- Stated exercise
From the line with "pose from metres" to the line with "return Matrix.Translation(eye) @", both lines included, set down exactly those lines, please, and no others.

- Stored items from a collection
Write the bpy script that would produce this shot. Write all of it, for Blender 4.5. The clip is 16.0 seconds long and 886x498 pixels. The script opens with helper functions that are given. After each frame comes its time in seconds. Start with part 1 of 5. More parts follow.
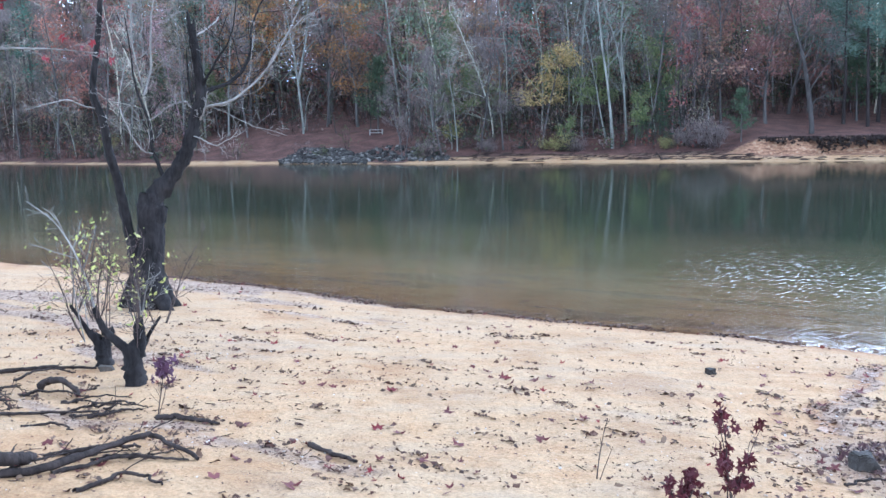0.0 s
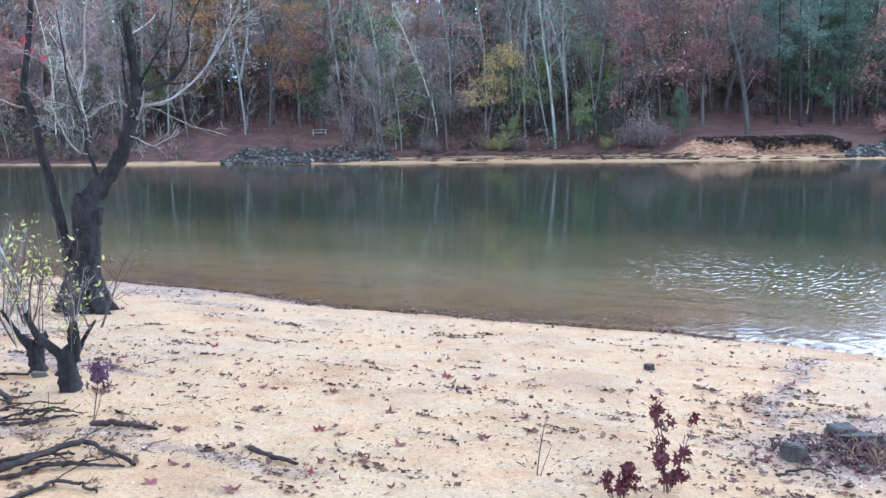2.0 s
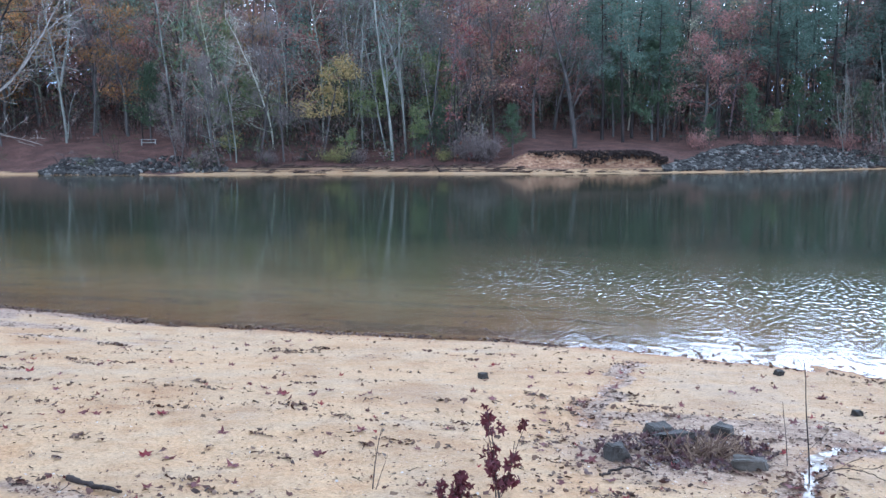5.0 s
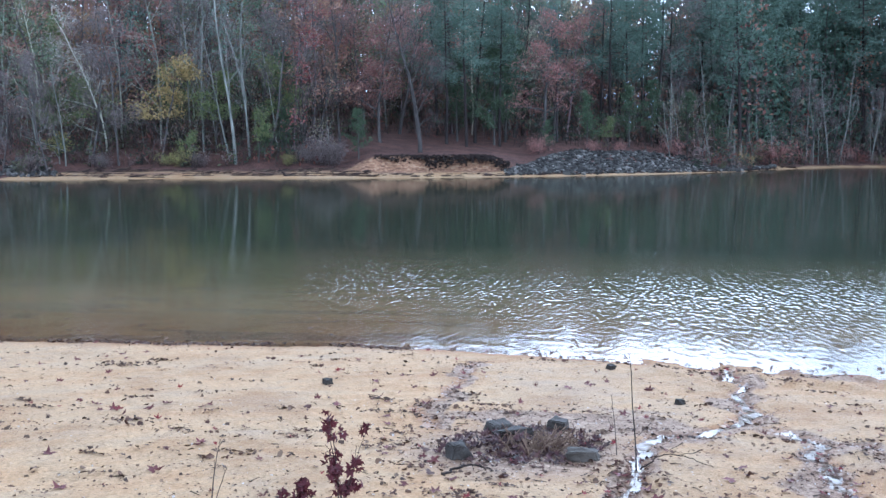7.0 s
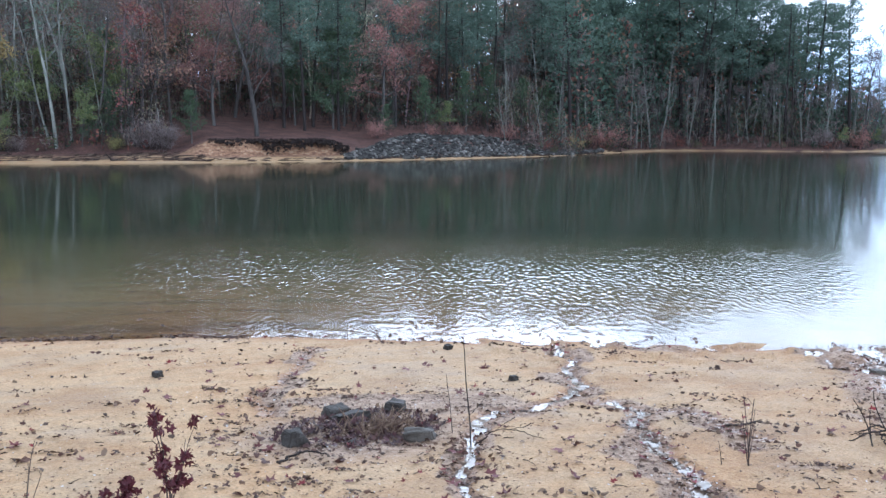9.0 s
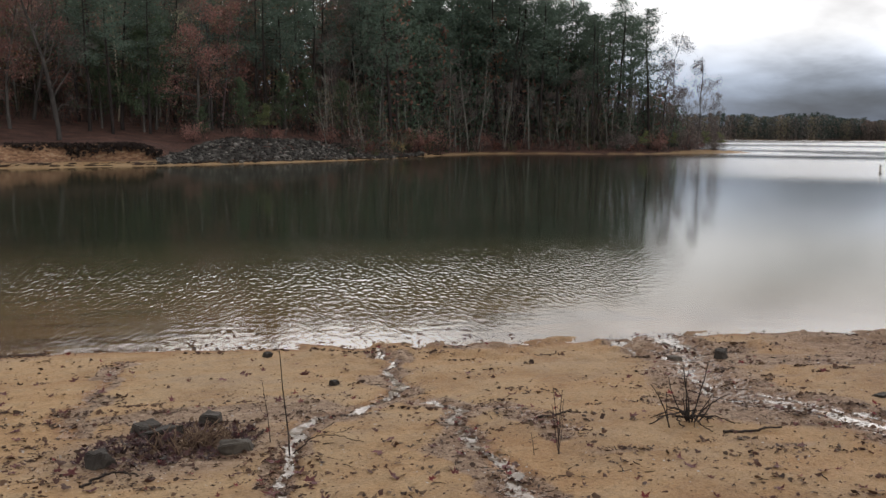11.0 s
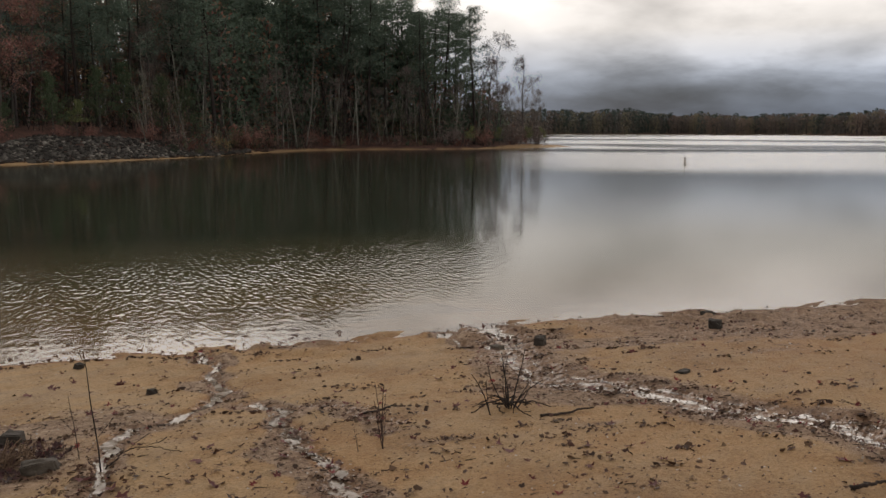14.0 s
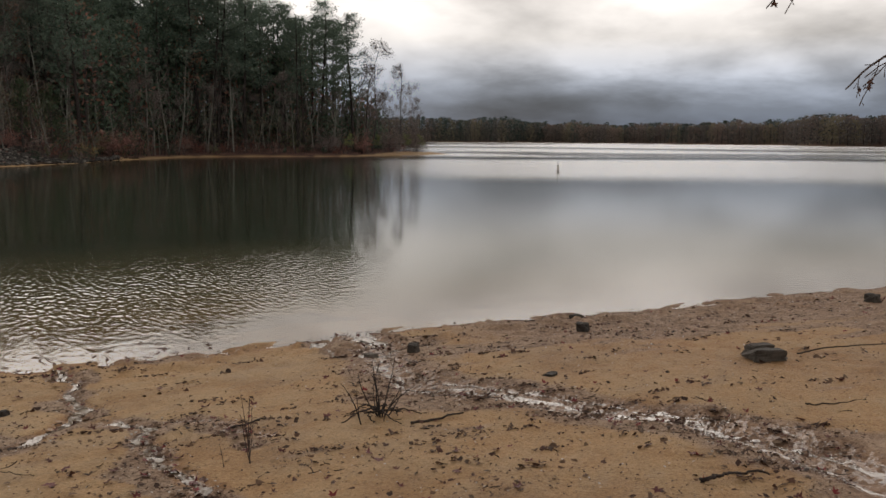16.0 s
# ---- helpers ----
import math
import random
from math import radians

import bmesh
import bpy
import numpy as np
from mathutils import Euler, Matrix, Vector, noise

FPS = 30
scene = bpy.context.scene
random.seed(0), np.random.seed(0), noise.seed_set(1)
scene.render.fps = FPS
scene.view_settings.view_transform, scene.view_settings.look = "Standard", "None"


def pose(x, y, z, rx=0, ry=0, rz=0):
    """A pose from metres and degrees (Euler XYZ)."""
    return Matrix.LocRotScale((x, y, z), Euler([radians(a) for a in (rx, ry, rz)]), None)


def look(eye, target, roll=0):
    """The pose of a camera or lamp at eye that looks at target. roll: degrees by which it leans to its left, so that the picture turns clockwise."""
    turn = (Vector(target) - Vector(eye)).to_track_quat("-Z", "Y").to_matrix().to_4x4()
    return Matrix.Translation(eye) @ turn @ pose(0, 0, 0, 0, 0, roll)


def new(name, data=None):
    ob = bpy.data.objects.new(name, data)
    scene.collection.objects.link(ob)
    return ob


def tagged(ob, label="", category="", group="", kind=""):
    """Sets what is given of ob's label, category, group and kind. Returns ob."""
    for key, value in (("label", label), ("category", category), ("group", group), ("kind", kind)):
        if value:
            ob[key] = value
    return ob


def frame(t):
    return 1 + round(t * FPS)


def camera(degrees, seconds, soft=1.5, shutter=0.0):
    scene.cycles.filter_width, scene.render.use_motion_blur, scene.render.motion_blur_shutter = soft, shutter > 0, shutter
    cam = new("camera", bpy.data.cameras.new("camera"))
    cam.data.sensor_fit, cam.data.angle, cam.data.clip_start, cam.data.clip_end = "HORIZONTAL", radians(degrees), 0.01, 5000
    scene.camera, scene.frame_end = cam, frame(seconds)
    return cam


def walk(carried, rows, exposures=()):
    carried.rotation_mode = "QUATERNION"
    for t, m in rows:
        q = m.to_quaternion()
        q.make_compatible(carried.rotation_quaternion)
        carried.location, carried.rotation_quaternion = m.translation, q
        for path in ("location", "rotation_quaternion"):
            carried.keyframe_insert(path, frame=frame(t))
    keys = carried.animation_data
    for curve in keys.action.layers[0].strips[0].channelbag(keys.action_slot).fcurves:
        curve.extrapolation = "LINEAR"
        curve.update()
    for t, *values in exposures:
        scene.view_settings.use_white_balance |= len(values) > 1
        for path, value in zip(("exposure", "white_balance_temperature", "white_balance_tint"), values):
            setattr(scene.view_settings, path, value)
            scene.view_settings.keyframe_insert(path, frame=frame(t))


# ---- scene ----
cam = camera(53.8, 16.0)
PATH = [
    (0, (0.001, 0.0, 2.3), (0.0, 1.982, 2.034), -0.9),
    (0.5, (0.009, 0.001, 2.299), (0.047, 1.983, 2.033), -1.0),
    (1, (0.019, -0.001, 2.299), (0.094, 1.98, 2.033), -1.0),
    (1.5, (0.027, -0.001, 2.301), (0.131, 1.978, 2.035), -1.0),
    (2, (0.031, -0.007, 2.299), (0.155, 1.972, 2.031), -0.9),
    (2.5, (0.034, -0.01, 2.302), (0.194, 1.966, 2.037), -0.9),
    (3, (0.045, -0.01, 2.303), (0.264, 1.961, 2.046), -0.8),
    (5.5, (0.074, -0.028, 2.311), (0.645, 1.873, 2.068), -0.1),
    (6, (0.086, -0.039, 2.311), (0.747, 1.833, 2.068), -0.0),
    (6.5, (0.093, -0.04, 2.313), (0.828, 1.805, 2.071), 0.1),
    (7, (0.103, -0.06, 2.319), (0.917, 1.752, 2.083), 0.1),
    (7.5, (0.118, -0.066, 2.317), (1.012, 1.708, 2.08), 0.0),
    (8, (0.132, -0.063, 2.313), (1.096, 1.672, 2.065), 0.0),
    (8.5, (0.143, -0.067, 2.312), (1.179, 1.624, 2.054), 0.1),
    (9, (0.16, -0.07, 2.309), (1.286, 1.561, 2.039), 0.3),
    (9.5, (0.178, -0.068, 2.303), (1.398, 1.493, 2.03), 0.4),
    (10, (0.197, -0.077, 2.303), (1.498, 1.418, 2.035), 0.4),
    (12.5, (0.237, -0.124, 2.309), (1.783, 1.118, 2.047), 0.0),
    (13, (0.249, -0.133, 2.308), (1.817, 1.08, 2.042), -0.1),
    (13.5, (0.259, -0.142, 2.31), (1.869, 1.014, 2.042), 0.1),
    (14, (0.279, -0.171, 2.312), (1.945, 0.903, 2.044), 0.0),
    (14.5, (0.294, -0.192, 2.316), (2.006, 0.804, 2.043), 0.3),
    (15, (0.301, -0.214, 2.317), (2.05, 0.717, 2.05), 0.7),
    (15.5, (0.307, -0.232, 2.319), (2.084, 0.65, 2.063), 0.5),
    (16, (0.307, -0.252, 2.325), (2.106, 0.584, 2.074), 0.3),
]
walk(cam, [(t, look(eye, target, roll)) for t, eye, target, roll in PATH],
     exposures=[(0.0, 0.66, 4830, 9), (3.0, 0.73, 4830, 9), (5.5, 0.33, 4830, 9), (7.0, 0.34, 4860, 9),
                (9.0, 0.2, 5200, 9), (10.0, -0.5, 6100, 11), (12.5, -1.1, 7700, 15), (13.5, -1.14, 7700, 15), (14.0, -1.42, 7700, 15), (16.0, -1.4, 7650, 15)])

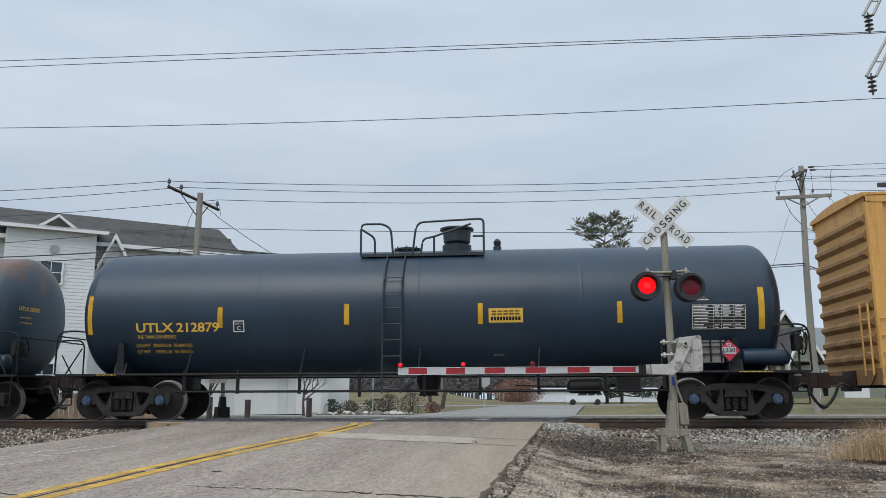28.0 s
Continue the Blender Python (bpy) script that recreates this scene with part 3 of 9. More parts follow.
def road():
    r = sheet("road", lambda y: road_x(-7.8, y), lambda y: road_x(0, y), -40, -1.75, ASPHALT, 0, "", ragged=0.055, step=0.08, thick=0.16)
    tagged(r, "worn grey asphalt road running up to the railway crossing", "road", kind="structure")
    far = sheet("road_beyond", lambda y: road_x(-7.9, y), lambda y: road_x(0.2, y), 1.75, 68, ASPHALT_FAR, 0, "", thick=0.12)
    tagged(far, "pale worn road continuing beyond the tracks", "road", kind="structure")
    cross = sheet("cross_street", lambda y: -120, lambda y: 140, 16.0, 20.5, ASPHALT_FAR, 0.02, "", step=1, thick=0.2)
    tagged(cross, "pale concrete side street running beside the railway", "road", kind="structure")
    street = sheet("far_street", lambda y: -700, lambda y: 700, 68, 80, ASPHALT_FAR, 0.0, "", zf=lambda y: -0.42, step=3, thick=0.2)
    tagged(street, "far grey street across the fields", "road", kind="structure")
    # double yellow line with a dark joint between; it bends a little towards the crossing
    def middle(u, y):
        k = max(0.0, min(1.0, (y + 9.5) / 6.0))
        return road_x(-4.055 + 0.24 * k * k * (3 - 2 * k) + u, y)
    for a, b in ((-0.225, -0.062), (0.055, 0.225)):
        o = sheet("yellow_line", lambda y, a=a: middle(a, y), lambda y, b=b: middle(b, y), -40, -2.3, YELLOW_LINE, 0.006, "", step=0.1, ragged=0.016, thick=0.005)
        o.parent = r
    rnd = random.Random(12)
    y = -16.0
    while y < -2.6:                                     # the joint opens and closes along the line
        e = y + rnd.uniform(0.25, 1.3)
        w = rnd.uniform(0.008, 0.030)
        o = sheet("joint", lambda y, w=w: middle(-w, y), lambda y, w=w: middle(w - 0.006, y), y, min(e, -2.5), ROAD_GAP, 0.0045, "dark open pavement joint", step=0.06, ragged=0.02, thick=0.003, seed=y)
        o.parent = r
        y = e + rnd.choice((0.02, 0.03, 0.25))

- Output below
    """A pose from metres and degrees (Euler XYZ)."""
    return Matrix.LocRotScale((x, y, z), Euler([radians(a) for a in (rx, ry, rz)]), None)


def look(eye, target, roll=0):
    """The pose of a camera or lamp at eye that looks at target. roll: degrees by which it leans to its left, so that the picture turns clockwise."""
    turn = (Vector(target) - Vector(eye)).to_track_quat("-Z", "Y").to_matrix().to_4x4()
    return Matrix.Translation(eye) @ turn @ pose(0, 0, 0, 0, 0, roll)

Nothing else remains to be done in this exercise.